A few years ago, I was assisting in an appointment and the client was complaining because her 2 new kittens were scratching up her furniture. I remember standing there and thinking hey I just adopted two kittens why didn’t I have this problem?
In order to prevent scratching, we should first understand it. Cats scratch things to leave both a visual mark and a scent mark on the item. In their world this means this thing is mine, I like it and it makes me feel good to have my scent on it. This is how cats make a house their home. It is location-based and instinctual. We will never magically convince them to stop scratching altogether, it’s just not going to happen. Even cats without claws still scratch.
Since it is mainly location-based, we can’t stop them from scratching the sofa in the living room by putting a scratching post in the basement. They want to scent mark the item where it is in the house. The only thing we can really do is move the behavior onto a more acceptable item. And that acceptable thing needs to be right next to the unacceptable thing. As an example, I have two large scratching posts flanking both sides of my sofa. If they want to scent mark that general area, they can do it on the posts and not the sofa itself. In fact, as I look around my living room/dining area I count 8 appropriate scratching items, some tall simple posts, some cardboard scratchers, and one big cat tree. A good scratching post needs to be tall enough for the kitty to stretch out on and have a wide enough base that it is stable and won’t wobble around when they use it.
I was lucky in that I had a bunch of scratching posts before I brought home new kittens. And if the posts are there and offer a better scratching surface than the furniture, they will automatically pick the posts. As with all training, it works best if we set them up to make the right choices from the start. Cats aren’t dumb, if the scratching post is great and nubby and tall and the sofa is sticky and yucky, they’ll pick the post.
For those that are trying to correct an already established scratching behavior, you have a little more work to do. Again, we need to make the sofa unappealing and the posts very appealing. This can mean putting double-sided sticky tape or tin foil on the sofa where they scratch and putting the new tall scratching posts right next to the spot they like to scratch. The idea is that they go to the sofa and think “yuck this tape feels gross on my feet but hey this other thing is really cool”. I will admit I once got down on the floor and showed my first cat how the post worked. She watched me scratch the post and a few days later she was trying it out on her own!

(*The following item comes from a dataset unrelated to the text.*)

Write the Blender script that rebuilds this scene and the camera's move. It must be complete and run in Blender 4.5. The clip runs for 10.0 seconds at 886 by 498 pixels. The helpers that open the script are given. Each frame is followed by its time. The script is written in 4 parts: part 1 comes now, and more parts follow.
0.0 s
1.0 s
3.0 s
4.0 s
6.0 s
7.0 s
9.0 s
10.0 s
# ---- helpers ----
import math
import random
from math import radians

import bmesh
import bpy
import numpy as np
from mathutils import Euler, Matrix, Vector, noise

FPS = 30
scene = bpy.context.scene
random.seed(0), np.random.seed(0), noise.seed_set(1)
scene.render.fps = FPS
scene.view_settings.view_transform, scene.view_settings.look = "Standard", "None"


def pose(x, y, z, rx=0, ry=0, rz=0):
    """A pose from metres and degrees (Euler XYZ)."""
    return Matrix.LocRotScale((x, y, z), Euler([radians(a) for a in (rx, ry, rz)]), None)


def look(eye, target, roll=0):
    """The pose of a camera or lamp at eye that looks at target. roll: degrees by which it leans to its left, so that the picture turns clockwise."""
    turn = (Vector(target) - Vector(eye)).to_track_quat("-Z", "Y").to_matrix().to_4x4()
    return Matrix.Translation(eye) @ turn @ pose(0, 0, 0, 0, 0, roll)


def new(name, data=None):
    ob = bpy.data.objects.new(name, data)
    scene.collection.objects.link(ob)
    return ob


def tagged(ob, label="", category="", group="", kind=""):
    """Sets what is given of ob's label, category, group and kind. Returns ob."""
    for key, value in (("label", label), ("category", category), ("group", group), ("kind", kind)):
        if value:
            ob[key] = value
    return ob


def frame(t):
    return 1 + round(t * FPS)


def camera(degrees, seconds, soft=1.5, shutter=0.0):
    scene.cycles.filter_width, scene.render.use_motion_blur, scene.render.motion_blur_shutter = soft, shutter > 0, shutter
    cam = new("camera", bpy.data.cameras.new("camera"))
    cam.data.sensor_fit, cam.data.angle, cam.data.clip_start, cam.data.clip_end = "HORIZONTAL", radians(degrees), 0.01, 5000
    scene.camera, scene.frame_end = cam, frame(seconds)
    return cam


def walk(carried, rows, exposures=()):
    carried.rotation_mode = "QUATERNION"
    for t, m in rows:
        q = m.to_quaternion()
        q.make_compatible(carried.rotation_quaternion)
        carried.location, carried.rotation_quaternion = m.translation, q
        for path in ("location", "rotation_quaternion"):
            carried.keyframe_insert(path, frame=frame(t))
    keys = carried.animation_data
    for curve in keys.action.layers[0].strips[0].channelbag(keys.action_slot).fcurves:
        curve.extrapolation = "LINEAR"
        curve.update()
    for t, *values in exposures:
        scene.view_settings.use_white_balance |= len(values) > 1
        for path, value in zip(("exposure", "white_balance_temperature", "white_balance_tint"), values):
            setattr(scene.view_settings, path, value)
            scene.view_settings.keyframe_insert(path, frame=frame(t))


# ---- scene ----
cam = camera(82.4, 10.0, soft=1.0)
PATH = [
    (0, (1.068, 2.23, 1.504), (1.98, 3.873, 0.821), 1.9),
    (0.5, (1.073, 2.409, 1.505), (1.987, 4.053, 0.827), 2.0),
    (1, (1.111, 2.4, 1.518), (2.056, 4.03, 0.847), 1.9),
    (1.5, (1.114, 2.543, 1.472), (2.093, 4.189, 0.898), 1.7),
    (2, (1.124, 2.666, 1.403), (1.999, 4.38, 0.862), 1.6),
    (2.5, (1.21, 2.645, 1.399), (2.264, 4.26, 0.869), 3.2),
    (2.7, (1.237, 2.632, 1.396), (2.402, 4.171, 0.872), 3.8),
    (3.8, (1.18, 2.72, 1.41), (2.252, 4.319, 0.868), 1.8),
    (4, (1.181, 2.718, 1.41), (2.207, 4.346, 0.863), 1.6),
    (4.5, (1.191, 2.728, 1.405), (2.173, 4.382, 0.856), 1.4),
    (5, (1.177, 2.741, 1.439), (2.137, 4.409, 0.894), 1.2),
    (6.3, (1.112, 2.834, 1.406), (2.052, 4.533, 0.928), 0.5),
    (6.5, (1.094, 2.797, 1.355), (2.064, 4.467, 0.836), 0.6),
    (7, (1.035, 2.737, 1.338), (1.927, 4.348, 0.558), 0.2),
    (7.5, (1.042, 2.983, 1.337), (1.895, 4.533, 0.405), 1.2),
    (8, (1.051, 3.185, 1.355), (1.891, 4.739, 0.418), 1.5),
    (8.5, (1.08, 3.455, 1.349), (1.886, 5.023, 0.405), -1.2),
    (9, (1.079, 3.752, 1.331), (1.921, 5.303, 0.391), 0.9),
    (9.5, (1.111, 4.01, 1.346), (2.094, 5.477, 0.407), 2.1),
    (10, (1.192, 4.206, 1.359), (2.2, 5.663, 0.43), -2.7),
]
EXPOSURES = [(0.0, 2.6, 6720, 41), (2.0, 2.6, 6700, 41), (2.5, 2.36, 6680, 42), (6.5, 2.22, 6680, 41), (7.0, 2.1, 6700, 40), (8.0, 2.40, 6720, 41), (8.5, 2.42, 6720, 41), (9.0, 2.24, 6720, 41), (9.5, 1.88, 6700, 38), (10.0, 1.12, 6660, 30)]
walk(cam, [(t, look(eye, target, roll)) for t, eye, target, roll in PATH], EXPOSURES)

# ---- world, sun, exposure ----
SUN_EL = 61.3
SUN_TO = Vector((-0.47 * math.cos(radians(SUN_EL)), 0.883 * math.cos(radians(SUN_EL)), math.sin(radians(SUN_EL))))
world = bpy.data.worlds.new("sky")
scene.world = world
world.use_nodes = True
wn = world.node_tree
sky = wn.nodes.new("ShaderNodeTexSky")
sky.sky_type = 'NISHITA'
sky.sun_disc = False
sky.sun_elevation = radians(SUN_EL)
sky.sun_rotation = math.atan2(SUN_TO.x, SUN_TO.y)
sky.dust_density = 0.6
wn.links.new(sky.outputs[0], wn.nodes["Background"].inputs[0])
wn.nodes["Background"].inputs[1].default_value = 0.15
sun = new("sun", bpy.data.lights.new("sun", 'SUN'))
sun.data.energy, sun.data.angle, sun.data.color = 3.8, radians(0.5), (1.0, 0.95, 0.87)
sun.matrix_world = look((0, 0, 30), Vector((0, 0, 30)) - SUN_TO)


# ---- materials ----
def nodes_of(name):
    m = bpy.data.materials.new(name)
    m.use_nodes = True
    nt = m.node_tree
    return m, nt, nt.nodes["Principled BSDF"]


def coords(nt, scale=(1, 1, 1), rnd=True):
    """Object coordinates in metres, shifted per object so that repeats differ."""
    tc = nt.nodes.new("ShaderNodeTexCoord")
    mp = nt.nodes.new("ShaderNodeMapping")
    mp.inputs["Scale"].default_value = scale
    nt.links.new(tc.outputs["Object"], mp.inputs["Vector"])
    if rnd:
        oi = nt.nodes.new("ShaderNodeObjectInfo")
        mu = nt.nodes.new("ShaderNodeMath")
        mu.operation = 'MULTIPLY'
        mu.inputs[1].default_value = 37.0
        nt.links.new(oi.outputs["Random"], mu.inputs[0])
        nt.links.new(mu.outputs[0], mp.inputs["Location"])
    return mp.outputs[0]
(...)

There are so many different scratchers out there it would be impossible to cover them all. And every cat will have a personal preference. Some cats really want vertical surfaces and some like horizontal ones. Some cats really love the cardboard scratchers, and some prefer carpet or sisal. I even had a wood scratching post at one point, meant to mimic scratching on trees. My very first cat Toni loved that thing! Buy a bunch of different kinds and see what your cat likes the best.
My one last word of advice which is totally anecdotal is cats don’t seem to enjoy scratching on microfiber fabric. It’s smooth and doesn’t offer them a good texture to dig their claws into. My last 3 sofas were all microfiber and I have at least 2 friends who have had success with this fabric type. All I know is my sofas will always be microfiber from here out!